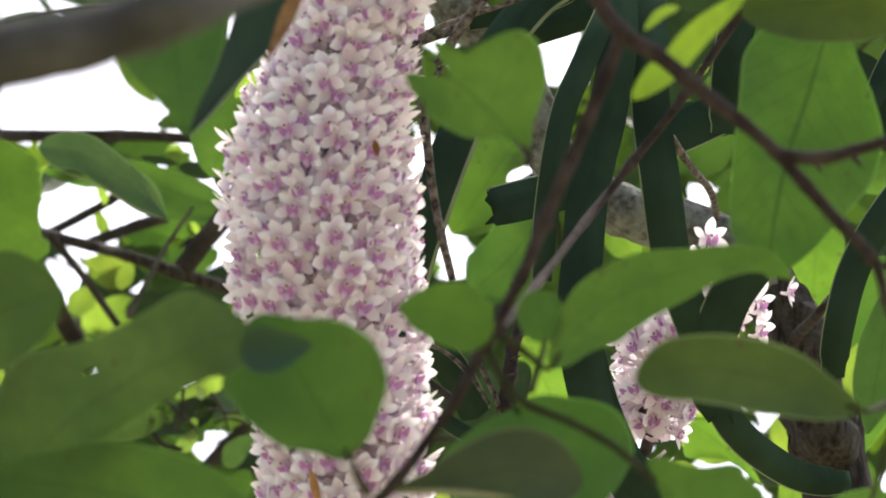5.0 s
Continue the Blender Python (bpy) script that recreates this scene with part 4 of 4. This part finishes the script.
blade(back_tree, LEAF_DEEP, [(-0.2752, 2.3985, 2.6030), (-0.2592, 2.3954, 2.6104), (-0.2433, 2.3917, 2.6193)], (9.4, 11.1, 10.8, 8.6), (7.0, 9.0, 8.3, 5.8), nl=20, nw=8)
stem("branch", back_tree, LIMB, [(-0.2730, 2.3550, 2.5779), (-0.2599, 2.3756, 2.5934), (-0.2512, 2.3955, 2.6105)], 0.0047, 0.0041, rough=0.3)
blade(back_tree, LEAF_YELLOW_LIT, [(-0.2560, 2.4802, 2.6662), (-0.2520, 2.4787, 2.6698), (-0.2494, 2.4760, 2.6759)], (3.3, 4.6, 4.7, 3.4), (3.1, 4.3, 4.5, 3.8), nl=16, nw=8)

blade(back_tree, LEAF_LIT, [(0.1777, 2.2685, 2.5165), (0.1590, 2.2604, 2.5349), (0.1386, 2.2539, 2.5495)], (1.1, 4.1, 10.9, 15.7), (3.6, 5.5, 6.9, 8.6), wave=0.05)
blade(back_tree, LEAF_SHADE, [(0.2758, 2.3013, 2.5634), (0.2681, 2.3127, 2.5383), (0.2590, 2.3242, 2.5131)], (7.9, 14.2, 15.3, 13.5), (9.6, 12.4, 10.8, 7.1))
blade(back_tree, LEAF_YELLOW_LIT, [(-0.1353, 2.4691, 2.6407), (-0.1364, 2.4892, 2.6448), (-0.1394, 2.5094, 2.6489)], (2.3, 2.0), (2.3, 2.0), nl=12, nw=6)
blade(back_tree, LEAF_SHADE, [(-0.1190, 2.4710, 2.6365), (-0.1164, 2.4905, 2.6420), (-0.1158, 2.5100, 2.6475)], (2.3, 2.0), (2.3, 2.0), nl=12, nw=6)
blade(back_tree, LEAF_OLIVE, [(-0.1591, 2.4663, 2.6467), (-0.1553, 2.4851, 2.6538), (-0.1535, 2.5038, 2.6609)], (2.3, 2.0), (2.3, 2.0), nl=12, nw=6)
blade(back_tree, LEAF_YELLOW_LIT, [(-0.1306, 2.4646, 2.6503), (-0.1325, 2.4814, 2.6617), (-0.1365, 2.4981, 2.6731)], (2.3, 2.0), (2.3, 2.0), nl=12, nw=6)
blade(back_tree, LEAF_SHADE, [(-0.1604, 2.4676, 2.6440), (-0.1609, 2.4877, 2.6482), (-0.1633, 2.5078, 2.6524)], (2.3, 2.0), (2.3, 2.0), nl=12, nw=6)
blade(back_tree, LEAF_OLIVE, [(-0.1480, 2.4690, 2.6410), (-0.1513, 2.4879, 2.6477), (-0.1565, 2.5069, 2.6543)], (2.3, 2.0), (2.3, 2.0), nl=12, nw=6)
blade(back_tree, LEAF_YELLOW_LIT, [(-0.1356, 2.4698, 2.6391), (-0.1368, 2.4897, 2.6439), (-0.1400, 2.5095, 2.6486)], (2.3, 2.0), (2.3, 2.0), nl=12, nw=6)
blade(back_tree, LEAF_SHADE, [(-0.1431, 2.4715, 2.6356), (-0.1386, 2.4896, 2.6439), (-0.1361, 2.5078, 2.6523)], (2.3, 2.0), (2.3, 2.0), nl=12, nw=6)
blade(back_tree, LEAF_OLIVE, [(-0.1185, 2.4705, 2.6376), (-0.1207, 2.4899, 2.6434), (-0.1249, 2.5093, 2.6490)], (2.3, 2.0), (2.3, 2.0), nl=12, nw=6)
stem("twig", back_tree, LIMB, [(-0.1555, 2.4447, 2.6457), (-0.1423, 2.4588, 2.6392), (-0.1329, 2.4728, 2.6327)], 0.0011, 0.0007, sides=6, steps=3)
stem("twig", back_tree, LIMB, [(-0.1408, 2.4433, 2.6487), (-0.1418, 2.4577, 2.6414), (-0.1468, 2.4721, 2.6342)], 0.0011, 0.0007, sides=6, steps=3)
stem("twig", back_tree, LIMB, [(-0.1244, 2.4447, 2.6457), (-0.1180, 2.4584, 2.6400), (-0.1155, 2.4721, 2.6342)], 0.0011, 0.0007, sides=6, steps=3)

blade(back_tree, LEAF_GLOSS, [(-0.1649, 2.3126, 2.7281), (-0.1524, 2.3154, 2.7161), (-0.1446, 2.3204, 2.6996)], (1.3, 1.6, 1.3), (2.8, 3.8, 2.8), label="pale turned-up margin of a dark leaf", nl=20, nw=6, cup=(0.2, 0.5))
blade(back_tree, LEAF_MARGIN_GLARE, [(-0.2096, 2.3360, 2.7373), (-0.1834, 2.3327, 2.7244), (-0.1644, 2.3300, 2.7105), (-0.1462, 2.3253, 2.7009)], (0.5, 0.6, 0.6), (0.5, 0.6, 0.6), label="pale margin of a dark leaf", nl=20, nw=4)
blade(back_tree, LEAF_YELLOW_LIT, [(0.0979, 1.8630, 2.3361), (0.1055, 1.8648, 2.3320), (0.1134, 1.8666, 2.3280)], (1.5, 2.5, 2.2), (2.9, 4.4, 2.9))
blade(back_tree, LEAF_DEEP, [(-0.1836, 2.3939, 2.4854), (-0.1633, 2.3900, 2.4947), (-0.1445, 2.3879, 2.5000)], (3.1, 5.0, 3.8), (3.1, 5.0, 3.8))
blade(back_tree, LEAF_YELLOW_LIT, [(-0.1411, 2.2405, 2.4686), (-0.1435, 2.2424, 2.4643), (-0.1464, 2.2448, 2.4589)], (1.2, 2.1, 1.5), (1.2, 1.8, 1.2))
blade(back_tree, LEAF_YELLOW_LIT, [(-0.1329, 2.2391, 2.4718), (-0.1323, 2.2406, 2.4686), (-0.1317, 2.2420, 2.4654)], (0.6, 0.9, 0.6), (0.6, 0.9, 0.6))
blade(back_tree, LEAF_YELLOW_LIT, [(-0.1116, 2.2385, 2.4735), (-0.1128, 2.2402, 2.4697), (-0.1146, 2.2418, 2.4659)], (1.5, 2.4, 2.4), (1.2, 2.1, 2.1))
blade(back_tree, LEAF_YELLOW_LIT, [(-0.1057, 2.2381, 2.4746), (-0.1046, 2.2393, 2.4719), (-0.1040, 2.2407, 2.4686)], (1.2, 1.5, 0.9), (1.2, 1.5, 0.9))
blade(back_tree, LEAF_YELLOW_LIT, [(-0.0789, 2.2389, 2.4729), (-0.0807, 2.2410, 2.4681), (-0.0822, 2.2434, 2.4627)], (1.5, 2.7, 1.8), (1.2, 2.1, 1.5))
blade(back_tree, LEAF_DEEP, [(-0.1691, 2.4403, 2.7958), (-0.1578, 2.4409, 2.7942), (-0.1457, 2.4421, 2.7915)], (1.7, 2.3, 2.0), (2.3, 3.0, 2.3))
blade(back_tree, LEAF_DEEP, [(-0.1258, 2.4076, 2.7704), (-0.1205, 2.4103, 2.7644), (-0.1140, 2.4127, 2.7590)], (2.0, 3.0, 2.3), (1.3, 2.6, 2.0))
blade(back_tree, LEAF_YELLOW_LIT, [(-0.1959, 2.4657, 2.7887), (-0.1926, 2.4679, 2.7838), (-0.1912, 2.4704, 2.7783)], (2.4, 3.0, 2.4), (2.0, 3.0, 2.0))
blade(back_tree, LEAF_YELLOW_LIT, [(-0.1380, 2.4381, 2.7520), (-0.1354, 2.4394, 2.7489), (-0.1340, 2.4411, 2.7453)], (1.7, 2.3, 1.7), (1.7, 2.3, 1.7))
blade(back_tree, LEAF_YELLOW_LIT, [(0.1467, 2.2222, 2.7390), (0.1504, 2.2212, 2.7413), (0.1540, 2.2199, 2.7440)], (0.9, 2.1, 1.5), (0.9, 2.1, 1.2))

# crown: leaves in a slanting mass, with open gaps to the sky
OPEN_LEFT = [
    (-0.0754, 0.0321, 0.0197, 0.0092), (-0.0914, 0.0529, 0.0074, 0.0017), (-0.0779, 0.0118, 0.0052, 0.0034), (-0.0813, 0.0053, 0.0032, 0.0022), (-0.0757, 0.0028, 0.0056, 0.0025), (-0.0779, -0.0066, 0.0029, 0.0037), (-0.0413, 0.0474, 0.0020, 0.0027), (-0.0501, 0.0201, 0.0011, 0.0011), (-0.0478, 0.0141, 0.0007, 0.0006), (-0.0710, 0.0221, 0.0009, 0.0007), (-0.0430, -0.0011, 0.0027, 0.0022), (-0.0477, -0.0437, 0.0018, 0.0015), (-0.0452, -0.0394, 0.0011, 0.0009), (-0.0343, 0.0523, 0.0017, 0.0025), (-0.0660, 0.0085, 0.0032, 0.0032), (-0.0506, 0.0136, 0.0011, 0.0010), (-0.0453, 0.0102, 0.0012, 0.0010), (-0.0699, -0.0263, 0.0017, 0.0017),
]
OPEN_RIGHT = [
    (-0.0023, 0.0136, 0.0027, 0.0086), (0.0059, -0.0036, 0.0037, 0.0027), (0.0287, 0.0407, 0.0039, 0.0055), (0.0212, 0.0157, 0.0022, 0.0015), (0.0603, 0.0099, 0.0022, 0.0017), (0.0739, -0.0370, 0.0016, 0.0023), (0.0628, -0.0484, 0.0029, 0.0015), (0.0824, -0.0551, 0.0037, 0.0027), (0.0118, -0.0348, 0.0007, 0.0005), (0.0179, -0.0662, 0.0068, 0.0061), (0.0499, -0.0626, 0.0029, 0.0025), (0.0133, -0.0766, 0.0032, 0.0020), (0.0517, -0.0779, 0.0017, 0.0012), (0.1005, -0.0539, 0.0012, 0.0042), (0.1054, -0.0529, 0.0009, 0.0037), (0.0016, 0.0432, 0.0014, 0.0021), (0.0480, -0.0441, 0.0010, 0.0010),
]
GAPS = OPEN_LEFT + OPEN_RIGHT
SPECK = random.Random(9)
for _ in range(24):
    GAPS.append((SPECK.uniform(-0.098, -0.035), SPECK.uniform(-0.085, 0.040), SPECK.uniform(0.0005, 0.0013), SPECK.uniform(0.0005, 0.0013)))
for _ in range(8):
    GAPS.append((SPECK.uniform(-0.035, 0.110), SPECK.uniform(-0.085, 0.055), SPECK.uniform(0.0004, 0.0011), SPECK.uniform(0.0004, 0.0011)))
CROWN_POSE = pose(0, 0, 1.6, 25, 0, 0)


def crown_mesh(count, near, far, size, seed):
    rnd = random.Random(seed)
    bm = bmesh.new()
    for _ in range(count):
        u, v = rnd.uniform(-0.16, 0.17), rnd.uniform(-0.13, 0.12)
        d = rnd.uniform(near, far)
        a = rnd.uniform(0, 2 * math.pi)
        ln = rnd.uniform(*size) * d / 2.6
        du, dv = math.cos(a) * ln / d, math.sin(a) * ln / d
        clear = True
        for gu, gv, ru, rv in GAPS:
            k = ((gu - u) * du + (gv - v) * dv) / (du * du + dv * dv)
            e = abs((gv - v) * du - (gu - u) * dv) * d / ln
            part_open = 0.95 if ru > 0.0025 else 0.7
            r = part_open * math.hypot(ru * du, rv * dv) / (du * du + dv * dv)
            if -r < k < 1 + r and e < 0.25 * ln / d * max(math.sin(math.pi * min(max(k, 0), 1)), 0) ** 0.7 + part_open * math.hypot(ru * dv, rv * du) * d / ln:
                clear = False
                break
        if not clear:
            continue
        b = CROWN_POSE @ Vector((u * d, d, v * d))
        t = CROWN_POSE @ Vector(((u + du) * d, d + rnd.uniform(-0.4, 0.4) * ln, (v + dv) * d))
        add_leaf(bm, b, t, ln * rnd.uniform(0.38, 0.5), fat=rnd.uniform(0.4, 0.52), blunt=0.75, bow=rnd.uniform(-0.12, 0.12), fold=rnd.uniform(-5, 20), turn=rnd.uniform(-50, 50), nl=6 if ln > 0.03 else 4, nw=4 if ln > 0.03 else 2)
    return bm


for layer in ((1100, 3.4, 5.0, (0.05, 0.09), 11, CROWN), (1600, 3.6, 5.2, (0.03, 0.07), 17, CROWN), (1500, 2.95, 3.6, (0.025, 0.05), 12, CROWN), (3200, 3.0, 4.1, (0.014, 0.030), 13, CROWN), (1200, 3.2, 4.1, (0.008, 0.014), 15, CROWN), (650, 2.9, 3.9, (0.015, 0.045), 14, CROWN_YELLOW_LIT)):
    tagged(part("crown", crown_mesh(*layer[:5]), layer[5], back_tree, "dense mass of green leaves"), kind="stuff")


# leaves added out of view above the nearer tree, to shade and dapple it
rnd = random.Random(21)
bm = bmesh.new()
for n in range(800):
    b = Vector((rnd.uniform(-0.7, 0.8), rnd.uniform(0.9, 2.3), rnd.uniform(2.78, 3.35)))
    # denser clump that keeps the sun off the lower left leaves
    if n > 680:
        b = Vector((rnd.gauss(0.05, 0.10), rnd.gauss(1.5, 0.10), rnd.uniform(2.8, 3.2)))
    elif noise.noise(b * 3.1) < -0.2:
        continue
    a = rnd.uniform(0, 2 * math.pi)
    ln = rnd.uniform(0.06, 0.11)
    add_leaf(bm, b, b + Vector((math.cos(a) * ln, math.sin(a) * ln, rnd.uniform(-0.03, 0.03))), ln * 0.55, blunt=0.65, bow=rnd.uniform(-0.1, 0.1), nl=6, nw=4)
tagged(part("crown", bm, CROWN, tree, "unseen leaves added over the branch to shade it"), kind="stuff")

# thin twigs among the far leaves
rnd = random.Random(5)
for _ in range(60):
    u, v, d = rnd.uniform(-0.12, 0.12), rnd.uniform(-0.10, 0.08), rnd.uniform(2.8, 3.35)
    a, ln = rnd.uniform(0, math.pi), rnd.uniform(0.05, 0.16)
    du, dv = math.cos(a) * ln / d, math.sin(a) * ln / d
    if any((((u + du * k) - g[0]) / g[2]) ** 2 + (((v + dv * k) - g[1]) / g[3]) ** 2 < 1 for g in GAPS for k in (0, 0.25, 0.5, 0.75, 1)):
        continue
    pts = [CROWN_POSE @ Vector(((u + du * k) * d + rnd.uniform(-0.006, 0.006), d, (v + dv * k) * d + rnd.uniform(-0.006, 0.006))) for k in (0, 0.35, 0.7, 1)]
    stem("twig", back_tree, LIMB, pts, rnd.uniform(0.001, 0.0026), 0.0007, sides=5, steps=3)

##############################

TASK PROMPT: Transcribe the opening line of the listing above, please, and every line after it through the line with "3.8), nl=16, nw=8)", word for word, without pictures.

ANSWER TO THE TASK:
5.0 s
Continue the Blender Python (bpy) script that recreates this scene with part 4 of 4. This part finishes the script.
blade(back_tree, LEAF_DEEP, [(-0.2752, 2.3985, 2.6030), (-0.2592, 2.3954, 2.6104), (-0.2433, 2.3917, 2.6193)], (9.4, 11.1, 10.8, 8.6), (7.0, 9.0, 8.3, 5.8), nl=20, nw=8)
stem("branch", back_tree, LIMB, [(-0.2730, 2.3550, 2.5779), (-0.2599, 2.3756, 2.5934), (-0.2512, 2.3955, 2.6105)], 0.0047, 0.0041, rough=0.3)
blade(back_tree, LEAF_YELLOW_LIT, [(-0.2560, 2.4802, 2.6662), (-0.2520, 2.4787, 2.6698), (-0.2494, 2.4760, 2.6759)], (3.3, 4.6, 4.7, 3.4), (3.1, 4.3, 4.5, 3.8), nl=16, nw=8)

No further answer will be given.